Também personificou o Racing por outras razões: torcedor do clube, foi mascote da mítica Equipo de José, o elenco do técnico Juan José Pizzuti que, em 1967, fez do clube o primeiro da Argentina a vencer a Copa Intercontinental – ver aqui; ficaria famosa a foto em que Costas aparece uniformizado e carregado por um dos pilares daquele plantel, o volante Juan Carlos Rulli. O clube, porém, por muito tempo nada mais ganhou depois do ápice de sua história.

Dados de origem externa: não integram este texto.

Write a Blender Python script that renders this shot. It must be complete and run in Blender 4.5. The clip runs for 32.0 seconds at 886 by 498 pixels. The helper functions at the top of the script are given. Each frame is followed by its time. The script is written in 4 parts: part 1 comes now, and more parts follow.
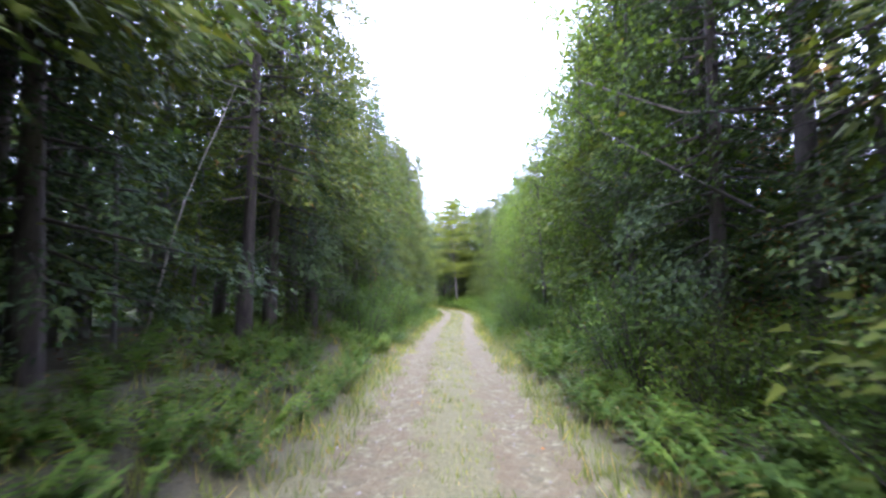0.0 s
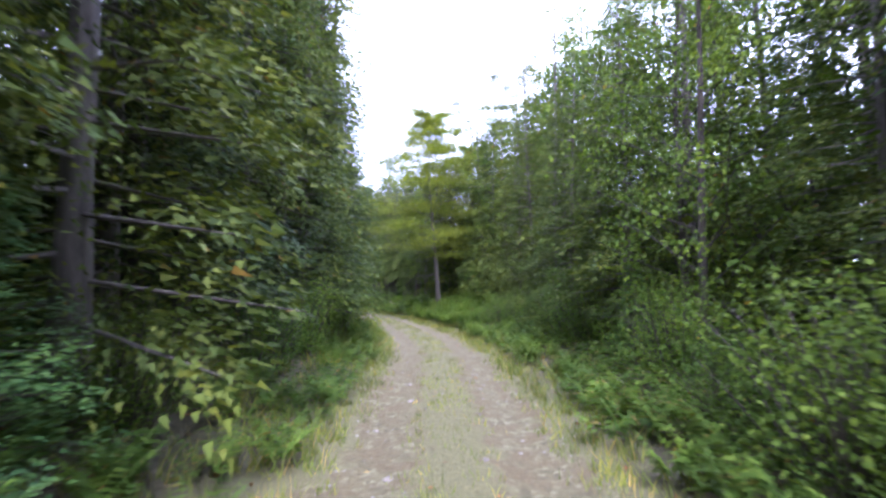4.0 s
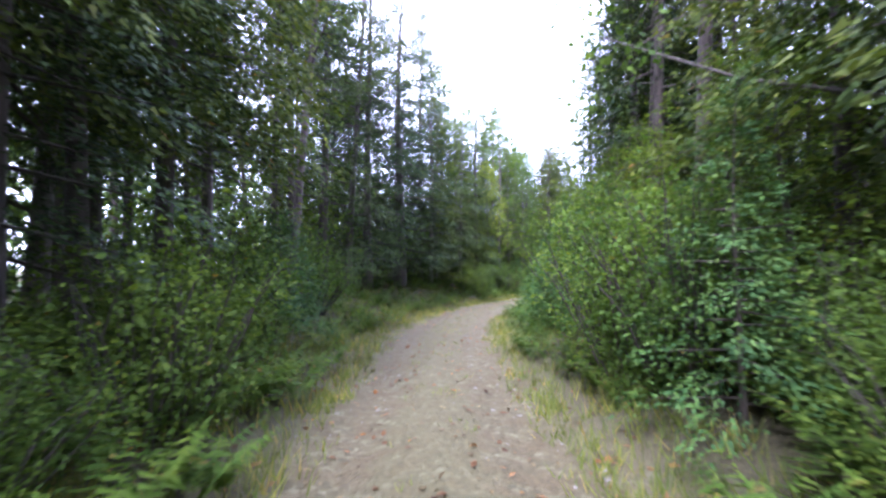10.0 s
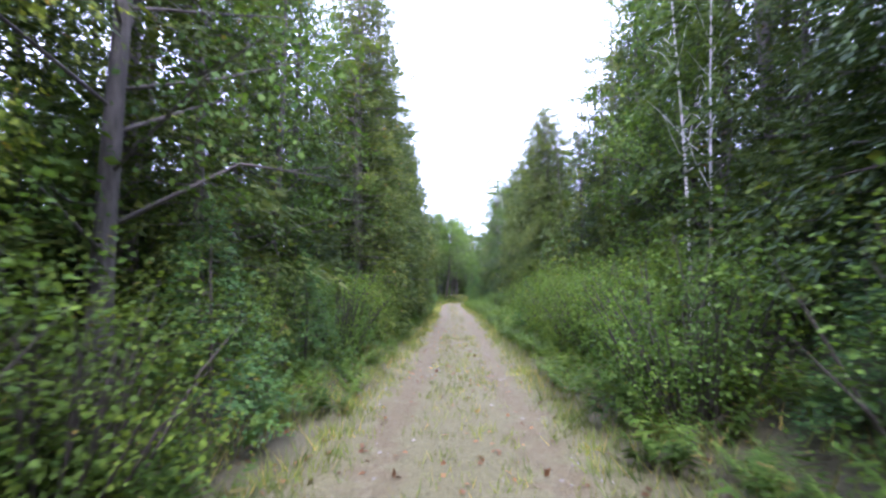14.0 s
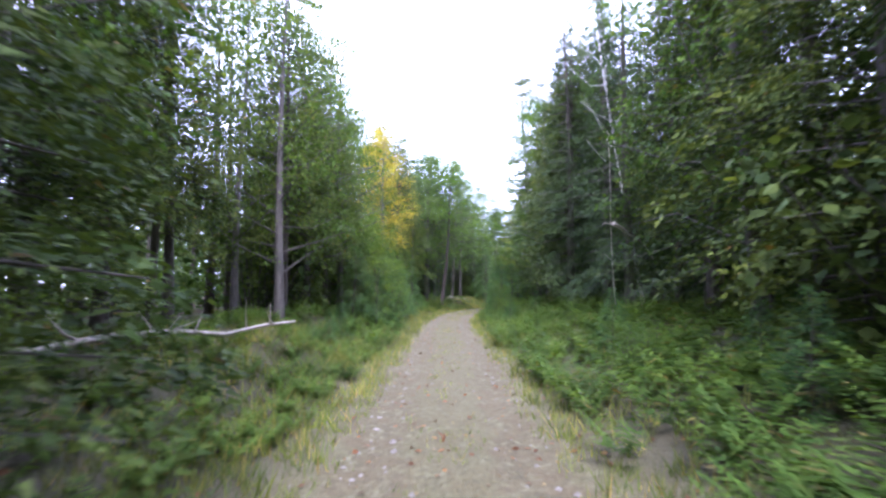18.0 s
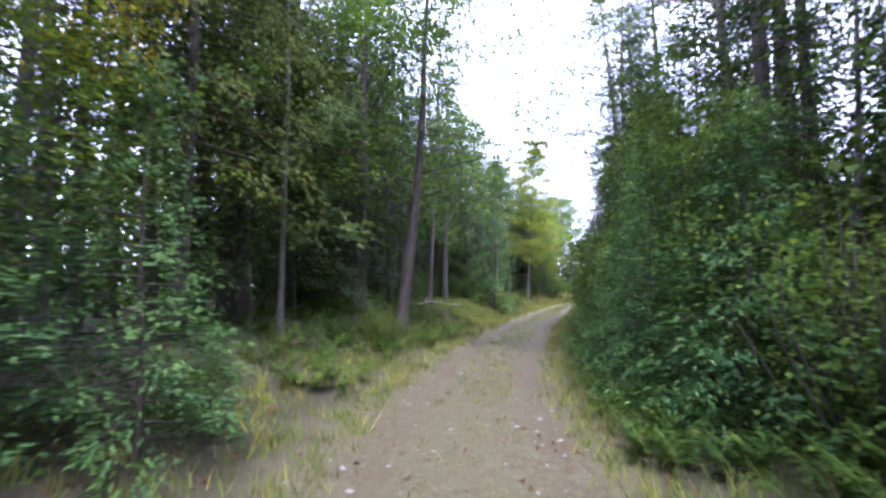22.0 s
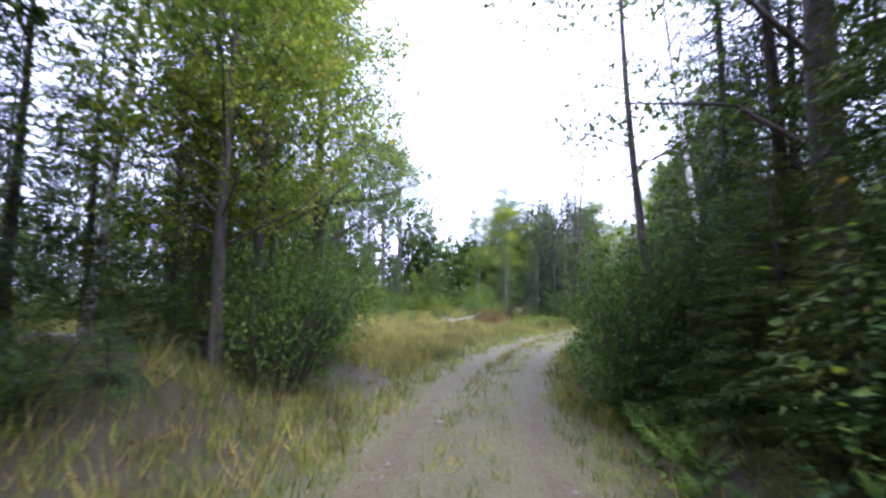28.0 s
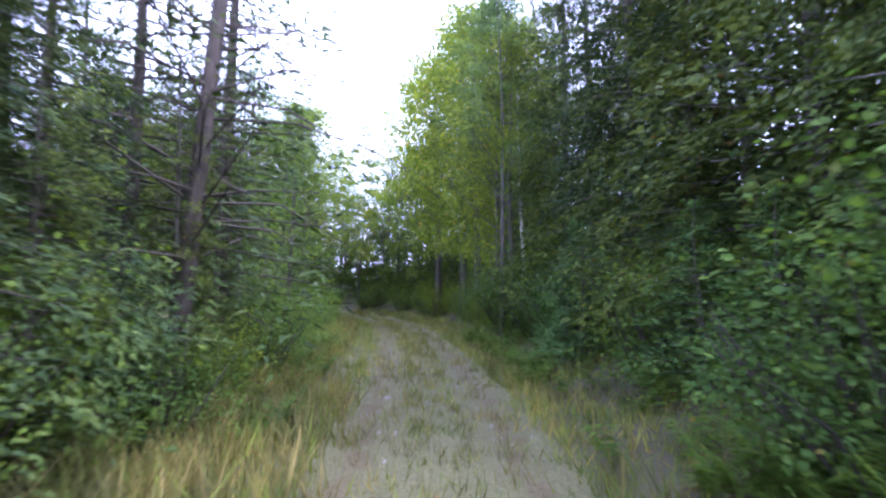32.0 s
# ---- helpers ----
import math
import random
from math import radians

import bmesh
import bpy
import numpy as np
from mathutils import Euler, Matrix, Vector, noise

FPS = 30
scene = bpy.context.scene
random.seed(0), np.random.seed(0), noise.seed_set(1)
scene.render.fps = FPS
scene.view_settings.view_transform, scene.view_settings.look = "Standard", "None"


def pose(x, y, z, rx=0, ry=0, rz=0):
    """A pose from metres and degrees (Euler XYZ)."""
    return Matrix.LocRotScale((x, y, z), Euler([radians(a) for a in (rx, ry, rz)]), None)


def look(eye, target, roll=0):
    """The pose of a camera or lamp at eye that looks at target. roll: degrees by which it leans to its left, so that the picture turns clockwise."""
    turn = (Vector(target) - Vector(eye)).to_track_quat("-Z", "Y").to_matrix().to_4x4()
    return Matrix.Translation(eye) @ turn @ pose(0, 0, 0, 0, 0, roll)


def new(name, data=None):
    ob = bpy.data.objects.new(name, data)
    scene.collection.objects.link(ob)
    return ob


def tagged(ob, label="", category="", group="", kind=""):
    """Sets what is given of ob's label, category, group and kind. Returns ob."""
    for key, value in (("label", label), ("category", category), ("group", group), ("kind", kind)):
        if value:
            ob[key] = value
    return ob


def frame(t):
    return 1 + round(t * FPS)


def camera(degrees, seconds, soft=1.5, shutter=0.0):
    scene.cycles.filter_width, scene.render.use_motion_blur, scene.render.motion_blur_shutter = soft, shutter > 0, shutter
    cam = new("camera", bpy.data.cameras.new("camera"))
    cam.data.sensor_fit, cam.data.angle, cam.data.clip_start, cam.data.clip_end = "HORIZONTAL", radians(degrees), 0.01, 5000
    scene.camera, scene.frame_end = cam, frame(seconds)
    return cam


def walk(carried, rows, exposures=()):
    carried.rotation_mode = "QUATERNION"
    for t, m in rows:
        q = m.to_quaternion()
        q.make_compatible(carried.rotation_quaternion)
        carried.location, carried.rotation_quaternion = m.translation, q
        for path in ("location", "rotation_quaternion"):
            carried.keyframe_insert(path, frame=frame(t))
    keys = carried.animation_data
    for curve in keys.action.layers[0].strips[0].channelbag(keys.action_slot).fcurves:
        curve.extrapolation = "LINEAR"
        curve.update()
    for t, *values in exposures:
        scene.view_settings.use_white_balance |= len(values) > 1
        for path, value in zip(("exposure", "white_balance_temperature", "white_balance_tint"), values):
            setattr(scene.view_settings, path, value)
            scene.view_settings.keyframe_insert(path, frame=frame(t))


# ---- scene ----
cam = camera(84.0, 32.0, soft=2.6, shutter=0.18)

# the drive: seconds, x, y, heading (degrees to the left of +y), tilt upwards
PATH = [
    (0.0, 0.00, 0.00, 1.20, 5.25),
    (0.5, 0.02, 3.41, 1.24, 6.62),
    (1.0, 0.01, 6.81, 2.35, 5.74),
    (1.5, -0.04, 10.21, 2.48, 5.87),
    (2.0, -0.07, 13.61, 2.05, 5.81),
    (2.5, -0.09, 17.01, 2.11, 5.28),
    (3.0, -0.10, 20.43, 1.56, 5.08),
    (3.5, -0.04, 23.89, -0.33, 4.49),
    (4.0, 0.09, 27.41, -1.14, 4.95),
    (4.5, 0.23, 31.00, -0.84, 4.95),
    (5.0, 0.32, 34.67, 0.54, 4.95),
    (5.5, 0.27, 38.41, 3.00, 5.77),
    (6.0, 0.02, 42.19, 6.55, 4.23),
    (6.5, -0.50, 45.99, 11.19, 6.61),
    (7.0, -1.27, 49.73, 15.06, 4.93),
    (7.5, -2.20, 53.43, 16.43, 4.41),
    (8.0, -3.24, 57.07, 18.44, 5.17),
    (8.5, -4.41, 60.60, 21.42, 4.53),
    (9.0, -5.75, 63.95, 24.77, 4.08),
    (9.5, -7.19, 67.14, 26.13, 2.81),
    (10.0, -8.64, 70.18, 27.32, 2.53),
    (10.5, -10.16, 73.09, 29.60, 4.61),
    (11.0, -11.74, 75.95, 30.03, 5.15),
    (11.5, -13.27, 78.87, 26.59, 5.94),
    (12.0, -14.59, 82.00, 20.96, 4.74),
    (12.5, -15.64, 85.30, 16.26, 4.28),
    (13.0, -16.29, 88.73, 9.14, 3.03),
    (13.5, -16.54, 92.21, 3.64, 4.67),
    (14.0, -16.54, 95.65, 1.50, 4.87),
    (14.5, -16.48, 99.10, 1.81, 4.89),
    (15.0, -16.45, 102.63, 1.99, 4.95),
    (15.5, -16.45, 106.24, 2.07, 4.95),
    (16.0, -16.46, 109.95, 2.02, 4.95),
    (16.5, -16.48, 113.74, 1.82, 5.45),
    (17.0, -16.49, 117.63, 1.57, 5.46),
    (17.5, -16.50, 121.57, 1.83, 5.08),
    (18.0, -16.54, 125.53, 1.87, 4.81),
    (18.5, -16.59, 129.26, 2.03, 4.53),
    (19.0, -16.67, 132.51, 2.22, 5.40),
    (19.5, -16.75, 135.46, 2.08, 4.09),
    (20.0, -16.82, 138.30, 1.73, 4.11),
    (20.5, -16.90, 141.14, 2.17, 5.51),
    (21.0, -17.00, 144.13, 2.26, 4.20),
    (21.5, -17.07, 147.26, 0.93, 4.30),
    (22.0, -17.04, 150.53, -1.13, 4.38),
    (22.5, -16.86, 153.90, -3.94, 4.30),
    (23.0, -16.48, 157.32, -7.88, 4.31),
    (23.5, -15.85, 160.76, -11.74, 4.25),
    (24.0, -15.01, 164.22, -14.28, 5.62),
    (24.5, -14.04, 167.68, -15.62, 4.73),
    (25.0, -12.98, 171.13, -16.59, 4.95),
    (25.5, -11.85, 174.59, -17.19, 4.95),
    (26.0, -10.68, 178.05, -17.43, 4.95),
    (26.5, -9.48, 181.53, -17.31, 5.64),
    (27.0, -8.28, 185.03, -17.16, 6.79),
    (27.5, -7.03, 188.50, -19.11, 6.41),
    (28.0, -5.68, 191.92, -21.17, 6.01),
    (28.5, -4.22, 195.27, -23.80, 6.01),
    (29.0, -2.61, 198.49, -27.96, 4.76),
    (29.5, -0.75, 201.56, -33.46, 4.94),
    (30.0, 1.37, 204.44, -38.41, 4.62),
    (30.5, 3.71, 207.09, -43.50, 5.90),
    (31.0, 6.17, 209.51, -46.86, 4.89),
    (31.5, 8.74, 211.67, -52.58, 4.78),
    (32.0, 11.39, 213.61, -54.51, 4.88),
]
EXPOSURES = [(0.0, 3.00, 5200.0, 35.0), (1.0, 2.58, 5200.0, 35.0), (3.0, 2.50, 5200.0, 35.0), (5.0, 2.93, 5200.0, 35.0), (7.0, 3.03, 5200.0, 35.0), (8.0, 2.89, 5200.0, 35.0), (9.0, 3.10, 5200.0, 35.0), (10.5, 2.73, 5200.0, 35.0), (13.0, 3.15, 5200.0, 35.0), (14.0, 2.62, 5200.0, 35.0), (15.0, 2.57, 5200.0, 35.0), (17.0, 2.79, 5200.0, 35.0), (18.5, 2.34, 5200.0, 35.0), (19.0, 2.29, 5200.0, 35.0), (20.0, 2.55, 5200.0, 35.0), (22.0, 2.42, 5200.0, 35.0), (24.5, 2.84, 5200.0, 35.0), (27.0, 1.74, 5200.0, 35.0), (28.0, 1.95, 5200.0, 35.0), (29.0, 0.96, 5050.0, 35.0), (30.0, 0.38, 5050.0, 35.0), (31.0, 1.19, 5050.0, 35.0), (32.0, 2.40, 5050.0, 35.0)]
walk(cam, [(t, pose(x, y, 1.55, 90 + tilt, 0, turn)) for t, x, y, turn, tilt in PATH], EXPOSURES)

# the middle of the track, from behind the start to past the end
CENTRE = [(-0.2, -45.0), (-0.1, -15.0), (0.0, 0.0), (0.0, 6.8), (-0.1, 13.6), (-0.1, 20.4), (0.1, 27.4), (0.3, 34.7), (0.0, 42.2), (-1.3, 49.7), (-3.2, 57.1), (-5.8, 64.0), (-8.6, 70.2), (-11.7, 75.9), (-14.6, 82.0), (-16.3, 88.7), (-16.5, 95.7), (-16.5, 102.6), (-16.5, 109.9), (-16.5, 117.6), (-16.5, 125.5), (-16.7, 132.5), (-16.8, 138.3), (-17.0, 144.1), (-17.0, 150.5), (-16.5, 157.3), (-15.0, 164.2), (-13.0, 171.1), (-10.7, 178.1), (-8.3, 185.0), (-5.7, 191.9), (-2.6, 198.5), (1.4, 204.4), (6.2, 209.5), (11.4, 213.6), (17.0, 217.8), (22.3, 222.4), (27.3, 227.2), (31.8, 232.6), (35.1, 238.8), (36.2, 245.7), (35.0, 252.6), (31.5, 258.7), (27.0, 264.0)]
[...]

Era 1982, quando o jejum ganhava anos de debutante, que debutou este ex-zagueiro que, se não perfilava exatamente classe, viraria ídolo da torcida pelos anos e anos de dedicação à instituição de Avellaneda. Em seis jogos, o garoto de 19 anos já usaria a braçadeira de capitão pela primeira vez. Um ano depois, sob o comando mesmíssimo José Pizzuti, a situação ganharia ares de tragédia que nem Shakespeare escreveria: a partir de 1983, em uma manobra para evitar novo rebaixamento de um clube grande após o descenso do San Lorenzo em 1981, instituiu-se o famigerado sistema de promedios, a usar a média de pontos da temporada em vigência com a anterior para rebaixar os clubes.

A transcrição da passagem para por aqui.